The ship remained docked in Colombo that night, and we got a tour of the city itself the following morning.  When we come back this way on the way to Burma, my new friend and fellow Grand Voyage passenger, Felicia, and I have decided to wander around the city on our own.

 

 

Uligan, Maldives

January 13, 2019

After Cochin we spent a day sailing the Indian Ocean (it covers about 20 per cent of the Earth’s surface) toward the island of Uligan in the Maldives. The ship stopped there for a few hours so passengers could enjoy the beach. The island, however, isn’t a tourist destination. It has few facilities and its inhabitants are strict Muslims, which meant modest dress and no alcohol could be taken ashore.

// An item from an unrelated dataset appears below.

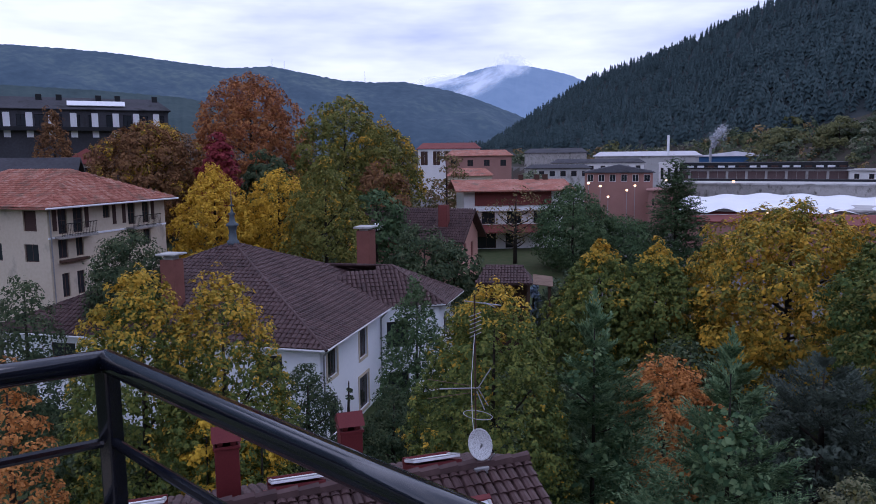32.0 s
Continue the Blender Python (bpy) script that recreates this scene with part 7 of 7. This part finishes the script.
bough_tree("maple_bush", "dense fresh green rounded tree with pinkish tips", "tree", 64.2, 24, 9.8, 5.8, "dome", L_GREEN, 56000, 0.72, 0.14, 6, alt_mat=L_GREEN_PALE, alt=0.3, alt_label="lighter yellow-green leaves", top_mat=leaf("pinkish_young_leaves", [(0.10, 0.075, 0.03), (0.15, 0.10, 0.05), (0.17, 0.095, 0.065)]), top_from=0.955, trunk_r=0.25, ragged=0.05)
bough_tree("smoke_bush", "brownish olive shrub with a reddish top below the lime tree", "shrub", 55.6, 26.0, 10.3, 3.5, "round", L_SMOKE, 26000, 0.6, 0.14, 7, top_mat=L_SMOKE_TOP, top_from=0.86, trunk_r=0.15)
bough_tree("smoke_bush", "brownish green shrub below the lime tree", "shrub", 52.4, 26.5, 7.6, 2.7, "egg", L_SMOKE, 13000, 0.55, 0.15, 71, trunk_r=0.12, limbs=4)
bough_tree("yellow_shrub", "bright yellow low shrub beside the lane", "shrub", 48.2, 27.5, 4.2, 1.9, "dome", L_YELLOW, 4500, 0.42, 0.17, 72, trunk_r=0.08, limbs=4)
plumed_tree("cypress", "blue-green spreading cypress with feathery branches", "conifer", 88.6, 25, 13.3, 5.4, "cone", L_CYP, 330, 9, 24, 1.3, 0.2, 0.26, 8, up=0.55, fan=0.55, width=0.26, trunk_r=0.14, tip_mat=L_CYP_TIP, tip=0.9)
plumed_tree("cypress", "blue-green spreading cypress with feathery branches", "conifer", 99.0, 29, 13.7, 5.3, "cone", L_CYP, 320, 9, 22, 1.35, 0.23, 0.26, 9, up=0.55, fan=0.55, width=0.26, trunk_r=0.14, tip_mat=L_CYP_TIP, tip=0.9)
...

But the promise of wriggling my toes on the Island’s beautiful, tranquil beach, which is said to be full of coral reefs and tropical fish did not induce me to get off the ship. First, I don’t swim, and, second, I’m allergic to the sun. Don’t judge me too harshly, okay? It would have meant spending a couple of uncomfortable hours stewing inside my clothes, covered up from head to toe to prevent itchy blistering from exposure to the tropical sun.

Those who went said they had a wonderful time in the scorching heat.

 

 

Uligan Island, Maldives (picture from scorpio.com)

I stayed on the ship and spent a pleasant morning reading.